Valuation measures show Treasuries are at the most expensive level in six weeks. The term premium, a model created by economists at the Fed, reached negative 0.67 percent, the most expensive since March 7. It closed at negative 0.64 percent. A negative reading indicates investors are willing to accept yields below what’s considered fair value.
“The bond market’s overpriced,” Daniel Fuss, vice chairman of Loomis Sayles & Co., said in a Bloomberg Television interview on “Surveillance Midday” with Tom Keene. “Treasuries are priced higher than a kite. We’ll stay overpriced as long as our central bank and the banks offshore want it to be.”
The Fed purchased $1.668 billion of Treasuries due from August 2022 to February 2031 today as part of a plan to replace $400 billion of shorter-term debt in its holdings with longer maturities to keep borrowing costs down and boost the economy, according to the New York Fed’s website.
Bank of America Merrill Lynch’s MOVE index, which measures Treasury price swings based on options, dropped to 72.2 basis points, below this year’s average of 79 basis points. It reached 93.3 basis points on March 20, the highest level this year.
Trading volume was below average today, with about $205 billion of Treasuries changing hands through ICAP Plc, the world’s largest interdealer broker as of 5:01 p.m. in New York. Volume reached $439 billion on March 14, the highest since August. The average in 2012 is $252 billion.
Treasuries have fluctuated between gains and losses each day this week. They rose yesterday as concern about Europe’s debt crisis boosted demand for the safest assets.
“The market is once again reminded of the broader credit and fiscal concerns facing Europe,” said Ian Lyngen, a government-bond strategist at CRT Capital Group LLC in Stamford, Connecticut.
Spain auctioned 2.54 billion euros of two- and 10-year debt, compared with a maximum target of 2.5 billion euros ($3.34 billion). The nation sold its 10-year benchmark bonds at an average yield of 5.743 percent, compared with 5.403 percent when it last sold them in January.
France sold 2.7 billion euros of benchmark five-year debt at an average yield of 1.83 percent, up from 1.78 percent on March 15. It also sold notes due in September 2014 and April 2015 and index-linked securities.
The bonds sales came amid Spanish Prime Minister Mariano Rajoy’s struggle to meet deficit targets and as the French presidential elections have driven up yields in the euro area.
Jobless claims rose last week to 386,000, a Labor Department report showed. The median forecast of 47 economists in a Bloomberg News survey was for a drop in jobless claims to 370,000 in the week ending April 14 from a revised 388,000 the previous week.

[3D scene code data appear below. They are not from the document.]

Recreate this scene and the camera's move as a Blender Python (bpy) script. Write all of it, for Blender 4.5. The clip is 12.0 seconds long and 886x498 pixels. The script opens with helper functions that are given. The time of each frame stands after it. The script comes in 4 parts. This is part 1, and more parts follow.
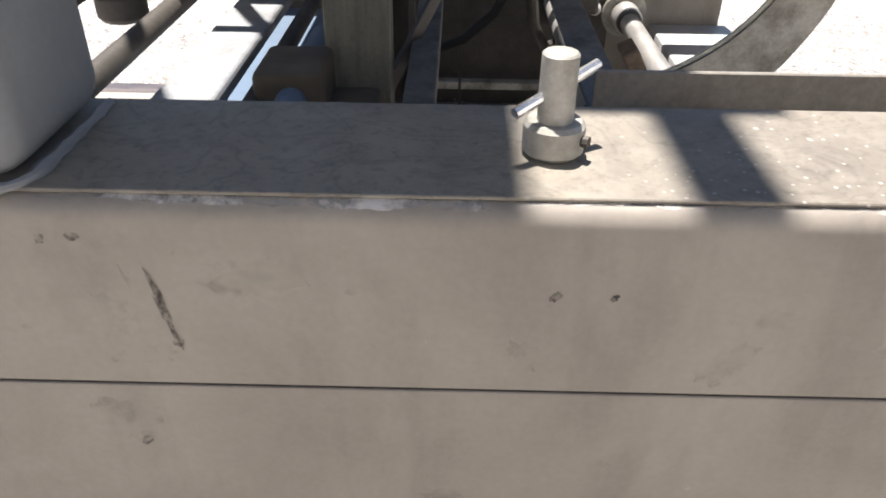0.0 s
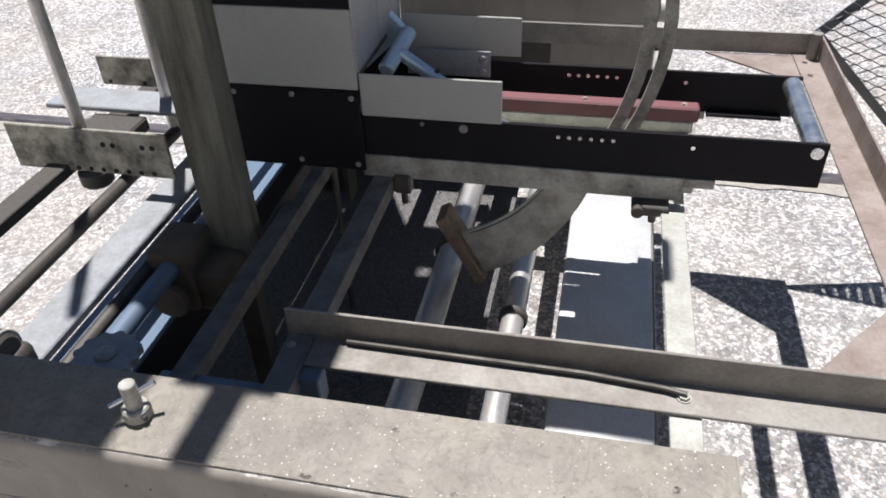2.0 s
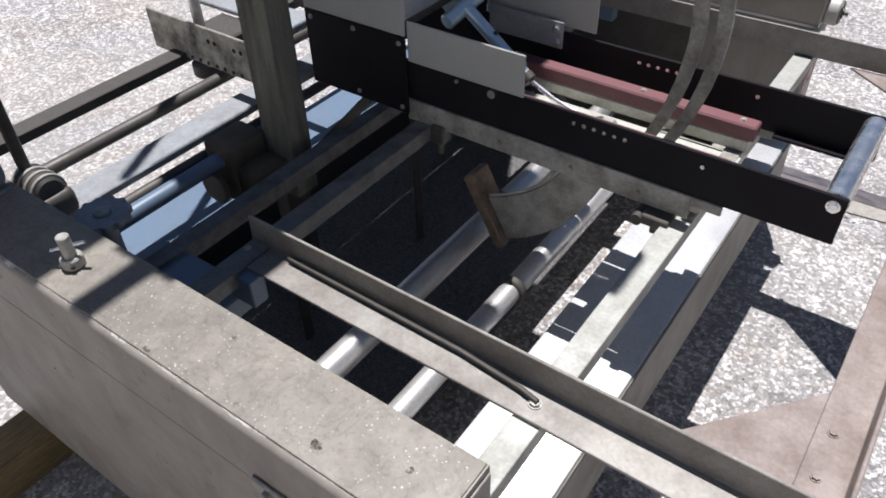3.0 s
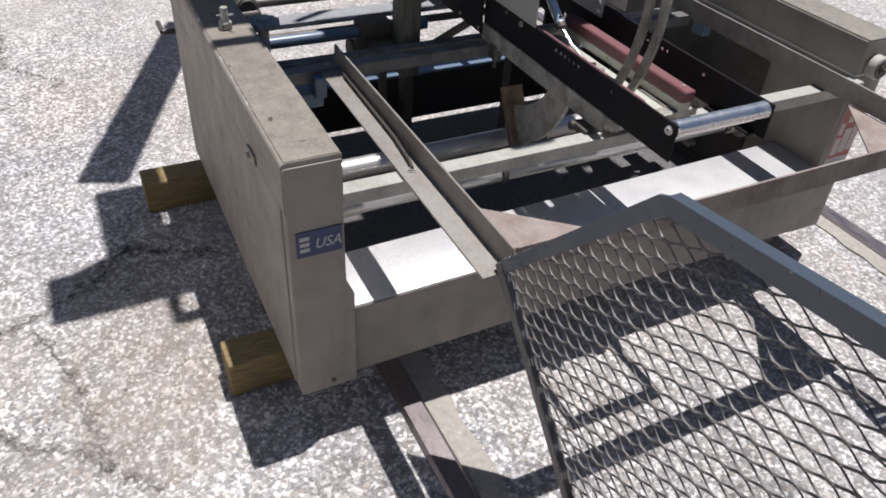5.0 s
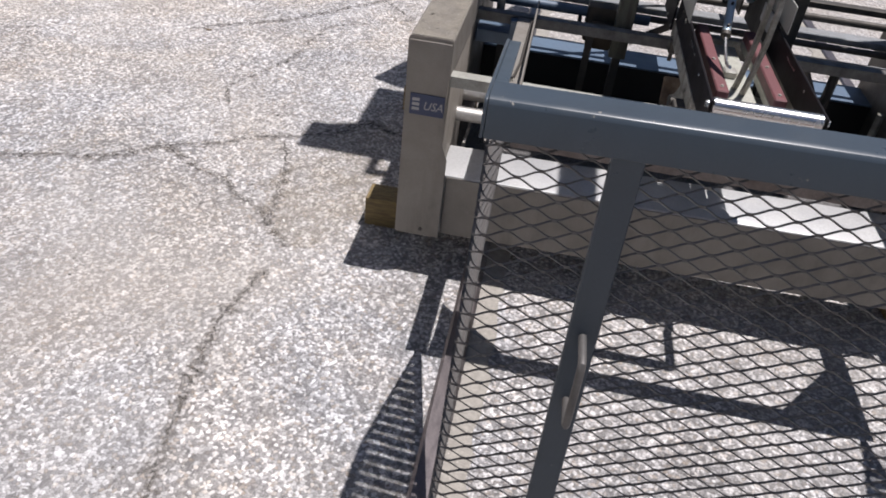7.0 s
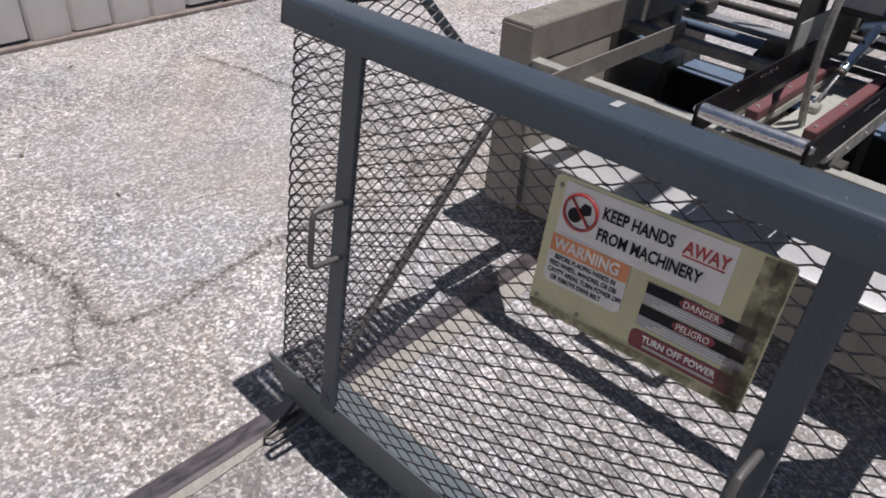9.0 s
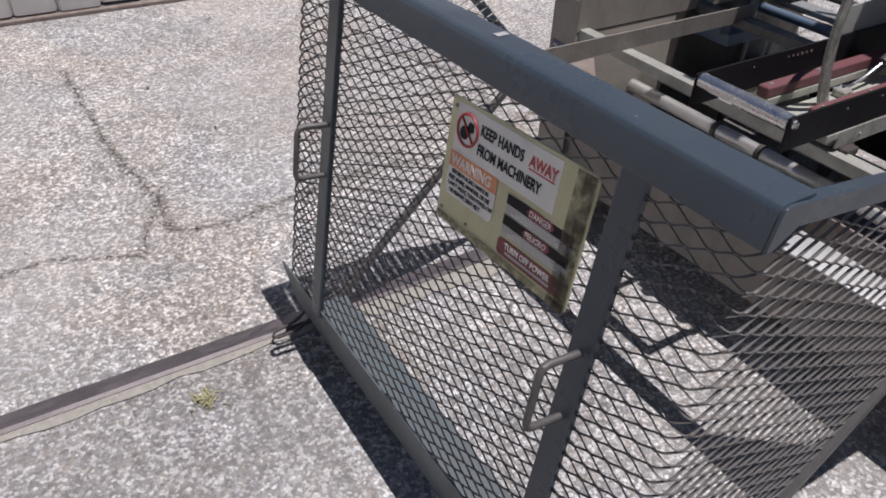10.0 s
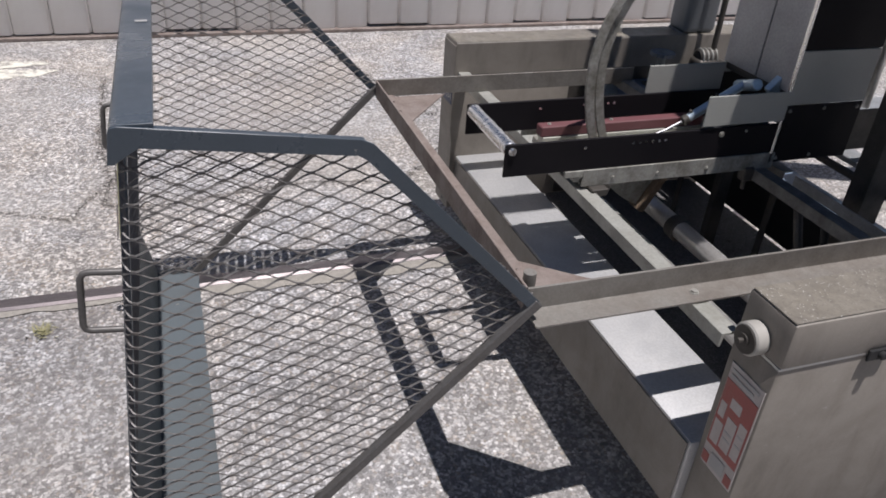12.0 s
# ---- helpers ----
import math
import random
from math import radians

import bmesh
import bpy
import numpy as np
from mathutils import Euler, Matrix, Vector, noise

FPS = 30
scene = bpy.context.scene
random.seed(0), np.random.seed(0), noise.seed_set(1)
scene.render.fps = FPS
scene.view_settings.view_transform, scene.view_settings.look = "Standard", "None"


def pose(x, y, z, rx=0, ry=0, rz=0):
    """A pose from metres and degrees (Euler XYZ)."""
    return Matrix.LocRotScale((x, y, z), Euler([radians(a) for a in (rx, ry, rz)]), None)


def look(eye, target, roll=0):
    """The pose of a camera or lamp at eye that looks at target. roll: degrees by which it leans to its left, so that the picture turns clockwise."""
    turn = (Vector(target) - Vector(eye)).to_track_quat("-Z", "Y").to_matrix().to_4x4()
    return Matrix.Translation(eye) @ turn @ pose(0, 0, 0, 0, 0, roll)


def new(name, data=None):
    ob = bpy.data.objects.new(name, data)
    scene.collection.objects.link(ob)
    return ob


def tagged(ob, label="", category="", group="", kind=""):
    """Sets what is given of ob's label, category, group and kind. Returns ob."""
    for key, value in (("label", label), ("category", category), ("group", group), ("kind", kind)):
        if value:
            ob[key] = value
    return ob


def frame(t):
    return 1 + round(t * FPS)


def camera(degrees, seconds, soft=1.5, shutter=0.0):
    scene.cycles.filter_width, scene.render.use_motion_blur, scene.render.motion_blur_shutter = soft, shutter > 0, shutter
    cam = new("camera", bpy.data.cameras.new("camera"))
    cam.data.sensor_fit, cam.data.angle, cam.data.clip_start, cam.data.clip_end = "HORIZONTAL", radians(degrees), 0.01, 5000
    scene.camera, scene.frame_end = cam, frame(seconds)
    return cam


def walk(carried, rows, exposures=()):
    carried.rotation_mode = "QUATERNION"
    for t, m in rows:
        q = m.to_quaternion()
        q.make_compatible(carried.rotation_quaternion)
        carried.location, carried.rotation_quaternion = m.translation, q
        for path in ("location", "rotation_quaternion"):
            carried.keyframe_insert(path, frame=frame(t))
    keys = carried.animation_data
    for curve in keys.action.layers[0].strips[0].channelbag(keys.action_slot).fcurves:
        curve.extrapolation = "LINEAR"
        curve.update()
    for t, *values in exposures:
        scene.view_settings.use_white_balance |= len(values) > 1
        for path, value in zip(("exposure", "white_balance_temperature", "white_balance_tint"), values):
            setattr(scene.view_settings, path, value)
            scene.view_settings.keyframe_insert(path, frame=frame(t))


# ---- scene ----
cam = camera(60.8, 12.0, 1.8)
PATH = [
    (0, (-0.654, -0.278, 0.853), (-0.678, 1.392, -0.248), 0.7),
    (0.5, (-0.545, -0.344, 0.962), (-0.588, 1.305, -0.169), 1.0),
    (1, (-0.443, -0.405, 1.109), (-0.539, 1.223, -0.049), 0.5),
    (1.5, (-0.334, -0.455, 1.239), (-0.567, 1.196, 0.134), -0.3),
    (2, (-0.167, -0.398, 1.3), (-0.53, 1.16, 0.1), -2.3),
    (2.5, (0.009, -0.312, 1.342), (-0.406, 1.141, 0.031), -1.0),
    (3, (0.223, -0.252, 1.344), (-0.683, 0.956, 0.033), -1.8),
    (3.2, (0.289, -0.242, 1.333), (-0.71, 0.907, 0.036), -3.3),
    (4.8, (1.036, -0.283, 1.381), (-0.311, 0.544, 0.154), 5.2),
    (5, (1.096, -0.261, 1.38), (-0.296, 0.484, 0.152), 3.8),
    (5.5, (1.338, -0.196, 1.379), (-0.173, 0.36, 0.192), 5.2),
    (6, (1.486, -0.017, 1.373), (-0.088, 0.342, 0.193), 5.2),
    (6.5, (1.616, 0.164, 1.364), (0.007, 0.263, 0.18), 7.4),
    (7, (1.762, 0.324, 1.37), (0.159, 0.164, 0.185), 7.2),
    (7.2, (1.784, 0.429, 1.406), (0.203, 0.177, 0.207), 9.9),
    (8.8, (1.721, 1.251, 1.396), (0.455, 0.235, 0.229), 3.2),
    (9, (1.667, 1.337, 1.373), (0.453, 0.239, 0.224), 3.7),
    (9.5, (1.514, 1.519, 1.341), (0.457, 0.287, 0.173), 3.4),
    (10, (1.514, 1.715, 1.374), (0.614, 0.377, 0.19), 2.8),
    (10.5, (1.496, 1.896, 1.378), (0.75, 0.457, 0.206), 3.5),
    (11, (1.323, 2.109, 1.397), (0.695, 0.572, 0.28), 3.7),
    (11.5, (1.087, 2.287, 1.416), (0.532, 0.691, 0.346), 1.3),
    (12, (0.832, 2.329, 1.384), (0.232, 0.735, 0.336), 4.2),
]
EXPOSURES = [(0, 1.4, 6700, 13), (0.5, 1.3, 6550, 13), (1, 0.95, 6450, 13), (1.5, 0.85, 6300, 12), (2, 0.65, 6250, 13), (3, 0.5, 6100, 14), (5, 0.36, 6250, 15), (7, 0.18, 6300, 16), (9, -0.03, 6250, 17), (12, -0.1, 6250, 16)]
SUN_STRENGTH, SKY_STRENGTH = 5.0, 0.036
walk(cam, [(t, look(eye, target, roll)) for t, eye, target, roll in PATH], EXPOSURES)

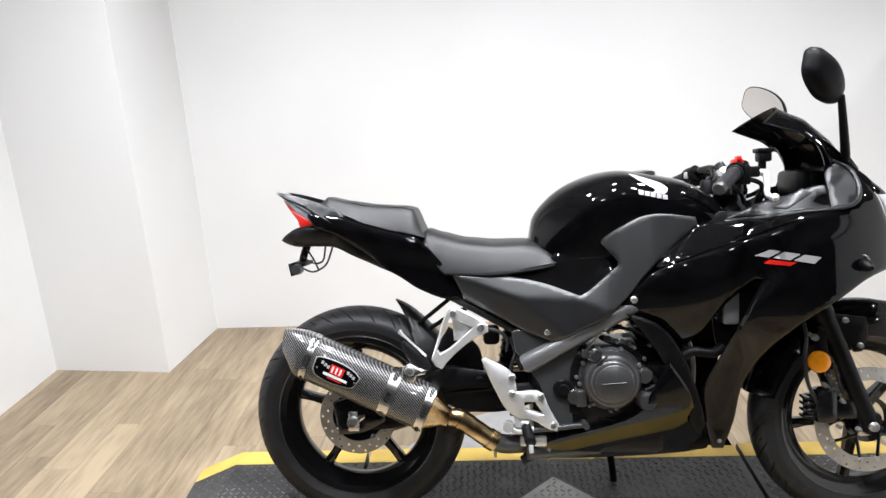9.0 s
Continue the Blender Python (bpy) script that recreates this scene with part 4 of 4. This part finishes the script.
# frame: one cast plate with a bevelled spar along it
for s in (1, -1):
    cast = part("frame_plate", plate([(0.075, 0.630), (0.085, 0.602), (-0.01, 0.542), (-0.07, 0.505), (-0.092, 0.45), (-0.095, 0.36), (-0.088, 0.29), (-0.15, 0.283), (-0.165, 0.37), (-0.195, 0.435), (-0.238, 0.495), (-0.248, 0.548), (-0.225, 0.556), (-0.145, 0.532)], 0.105, 0.138, (), 0.004, s, 0.03, 20), FRAME, motorcycle, "satin dark grey frame plate", True, 30)
    a, b = Vector((0.085, 0.621)), Vector((-0.218, 0.458))
    n = Vector((b - a).orthogonal()).normalized()
    rings = []
    for q, k in ((a, 0.85), (a + (b - a) * 0.03, 1.0), (a + (b - a) * 0.72, 1.0), (a + (b - a) * 0.97, 1.15), (b, 0.9)):
        rings.append([(q.x + n.x * x * k, -s * y, q.y + n.y * x * k) for x, y in ((-0.024, 0.136), (-0.020, 0.152), (-0.014, 0.159), (-0.005, 0.161), (0.005, 0.161), (0.014, 0.159), (0.020, 0.152), (0.024, 0.136))])
    # same paint as the plate; the lighter grey holds the highlight along the ridge
    part("spar", loft(rings), SPAR, cast, "satin grey frame spar, its highlight put into the colour", True, 50)
    part("pivot_cap", lathe([(0.0001, -0.150 * s), (0.014, -0.150 * s), (0.016, -0.146 * s), (0.024, -0.146 * s), (0.028, -0.140 * s), (0.028, -0.12 * s), (0.0001, -0.12 * s)], (-0.113, 0, 0.392), 28), ENGINE, motorcycle, "round black pivot cap")
    part("subframe_rail", tube([(-0.15, -s * 0.10, 0.505), (-0.235, -s * 0.098, 0.545), (-0.38, -s * 0.095, 0.625), (-0.52, -s * 0.09, 0.70)], 0.011, 10), FRAME, motorcycle, "dark grey seat rail")
    part("spine_tube", tube([(0.06, -s * 0.10, 0.62), (0.20, -s * 0.09, 0.74), (0.36, -s * 0.05, 0.86)], 0.018, 10), FRAME, motorcycle)
part("air_box", box(-0.36, -0.085, 0.59, -0.12, 0.085, 0.70, 0.03), BLACK, motorcycle, "black box under the seat")
part("head_tube", tube([(0.34, 0, 0.905), (0.43, 0, 0.72)], 0.032, 16), FRAME, motorcycle)
radiator = part("radiator", box(0.285, -0.15, 0.565, 0.325, 0.15, 0.76, 0.006), BLACK, motorcycle, "black radiator")
for k in range(18):
    z = 0.575 + 0.0098 * k
    part("radiator_fin", box(0.280, -0.14, z, 0.2895, 0.14, z + 0.0035), SILVER, radiator)
part("radiator_tank", box(0.29, -0.178, 0.565, 0.33, -0.15, 0.745, 0.008), SPAR, radiator, "bare aluminium radiator end tank")
part("radiator_hose", tube([(0.30, -0.13, 0.50), (0.275, -0.142, 0.486), (0.215, -0.142, 0.490), (0.188, -0.140, 0.465), (0.17, -0.13, 0.41)], 0.013, 14), BLACK, motorcycle, "black coolant hose")
part("exhaust_header", tube([(0.16, -0.03, 0.56), (0.22, -0.03, 0.50), (0.23, -0.03, 0.36), (0.18, -0.04, 0.25), (0.05, -0.06, 0.215), (-0.10, -0.09, 0.212), (-0.215, -0.12, 0.215)], 0.021, 14), ENGINE_LIT, motorcycle, "dull grey exhaust header pipe")
part("nose_bulkhead", join(box(0.595, -0.125, 0.80, 0.635, 0.125, 0.965, 0.02), box(0.58, -0.155, 0.78, 0.63, 0.155, 0.915, 0.02)), BLACK, motorcycle, "black bulkhead behind the headlight")
part("nose_core", box(0.40, -0.09, 0.62, 0.60, 0.09, 0.83, 0.04), BLACK, motorcycle, "black cockpit core")
part("belly_core", box(-0.12, -0.055, 0.192, 0.29, 0.055, 0.24, 0.02), BLACK, motorcycle)

# ---- rear end ----
part("swingarm", join(panel([(-0.735, 0.335), (-0.66, 0.335), (-0.57, 0.340), (-0.46, 0.376), (-0.40, 0.386), (-0.26, 0.392), (-0.13, 0.400), (-0.13, 0.37), (-0.27, 0.325), (-0.40, 0.318), (-0.52, 0.285), (-0.66, 0.268), (-0.735, 0.27)], lambda u, h: 0.102 + 0.012 * smoothstep(-0.5, -0.2, u), 1, 0.03, 0.007),
    panel([(-0.735, 0.335), (-0.66, 0.335), (-0.57, 0.340), (-0.46, 0.376), (-0.40, 0.386), (-0.26, 0.392), (-0.13, 0.400), (-0.13, 0.37), (-0.27, 0.325), (-0.40, 0.318), (-0.52, 0.285), (-0.66, 0.268), (-0.735, 0.27)], lambda u, h: 0.115, -1, 0.03, 0.007), box(-0.36, -0.10, 0.335, -0.29, 0.10, 0.41, 0.012)), BLACK, motorcycle, "black steel swingarm")
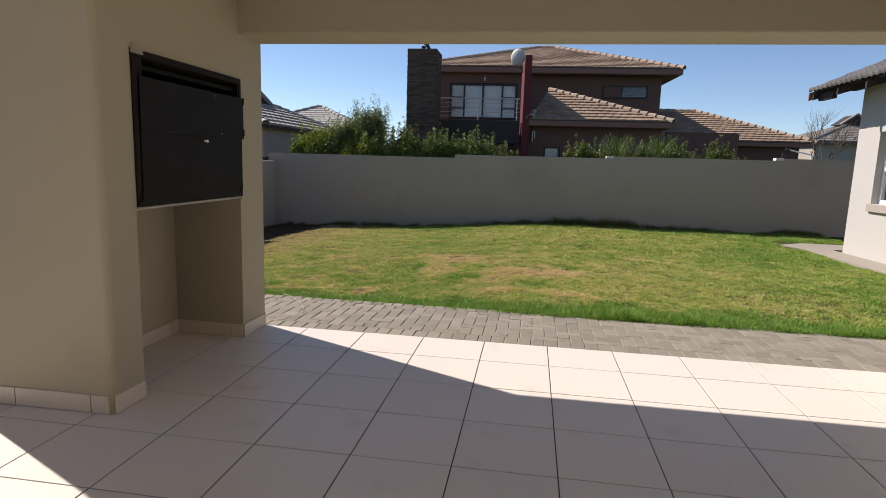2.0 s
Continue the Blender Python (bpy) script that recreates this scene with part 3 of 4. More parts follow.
def tile_slope(parent, A, B, C, D, material, name="roof_tiles", w=0.30, h=0.33, rise=0.018, sub=2, lip=0.032, pieces=False, object_material=None, stagger=0.5):
    """Lays tiles on the slope A, B (eave, left to right), C, D (top right, top left)."""
    A, B, C, D = map(Vector, (A, B, C, D))
    u = (B - A).normalized()
    up = (D - A) - (D - A).dot(u) * u
    length = up.length
    v = up / length
    nrm = u.cross(v).normalized()
    rows = max(1, round(length / h))
    sl, sr0, sr1 = (D - A).dot(u), (B - A).dot(u), (C - A).dot(u)
    left = lambda q: sl * q
    right = lambda q: sr0 + (sr1 - sr0) * q
    prof = tile_shape(w, h, rise, sub)
    V, F = [], []
    full_mesh = None
    for r in range(rows):
        q0, q1 = r / rows, min(1.0, (r + 1.12) / rows)
        lo, hi = min(left(q0), left(q1)), max(right(q0), right(q1))
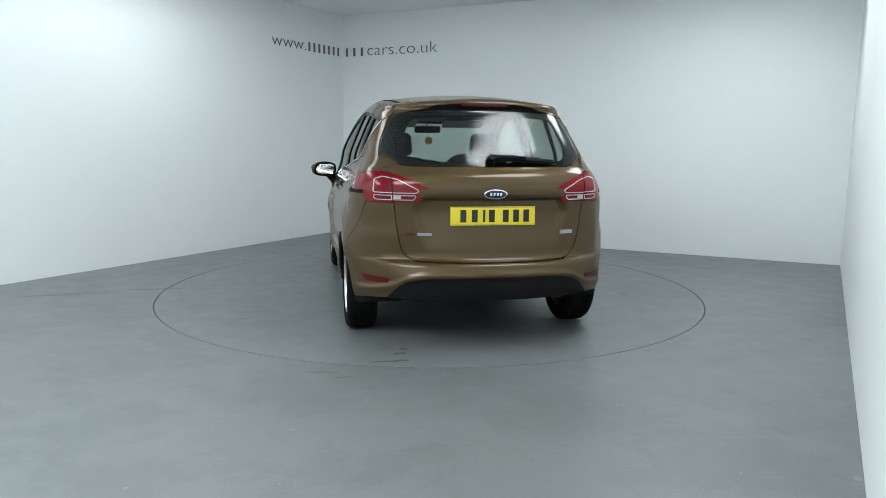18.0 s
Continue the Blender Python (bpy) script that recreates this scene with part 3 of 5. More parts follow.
def build_body():
    door_f = {s: put("front_door", None, car) for s in (1, -1)}
    door_r = {s: put("rear_door", None, car) for s in (1, -1)}
    mid = P_SIDE(-0.158, 0.262)
    panel("door_skin", "side", loop("side", BELT_1, GAP_B_LOW, cut(SILL, mid, P_SIDE(0.813, 0.25)), GAP_A[::-1]), PAINT, door_f, [oval(*HANDLE_F)], step=0.014)
    panel("door_skin", "side", loop("side", BELT_2, GAP_C_LOW, cut(SILL, P_SIDE(-0.849, 0.29), mid), GAP_B_LOW[::-1]), PAINT, door_r, [oval(*HANDLE_R)], step=0.014)
    gap_b_up = cut(GAP_B_TOP, None, B_MID)
    gap_c_up = cut(GAP_C_TOP, None, P_SIDE(-1.18, 1.422))
    panel("painted_window_frame", "roll", loop("roll", RAIL_1, gap_b_up, DLO_1[::-1]), PAINT, door_f, step=0.02)
    panel("painted_window_frame", "roll", loop("roll", RAIL_2, gap_c_up, DLO_2[::-1], gap_b_up[::-1]), PAINT, door_r, step=0.02)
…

Sales of previously owned U.S. homes in March unexpectedly fell for the third time in the last four months, with purchases dropping 2.6 percent to a 4.48 million annual rate from 4.6 million in February, the National Association of Realtors reported in Washington. The median forecast of economists in a Bloomberg News survey called for an increase to 4.61 million. In January, sales at a 4.63 million rate were the strongest since May 2010.
Home starts slowed to a five-month low in March, the Commerce Department said April 17.
“Europe is scaring a lot of people again,” said Charles Comiskey, head of Treasury trading at primary dealer Bank of Nova Scotia in New York. “Things seem to be deteriorating and that brings nervousness into the U.S. Treasury market. You are getting weaker data in the U.S.”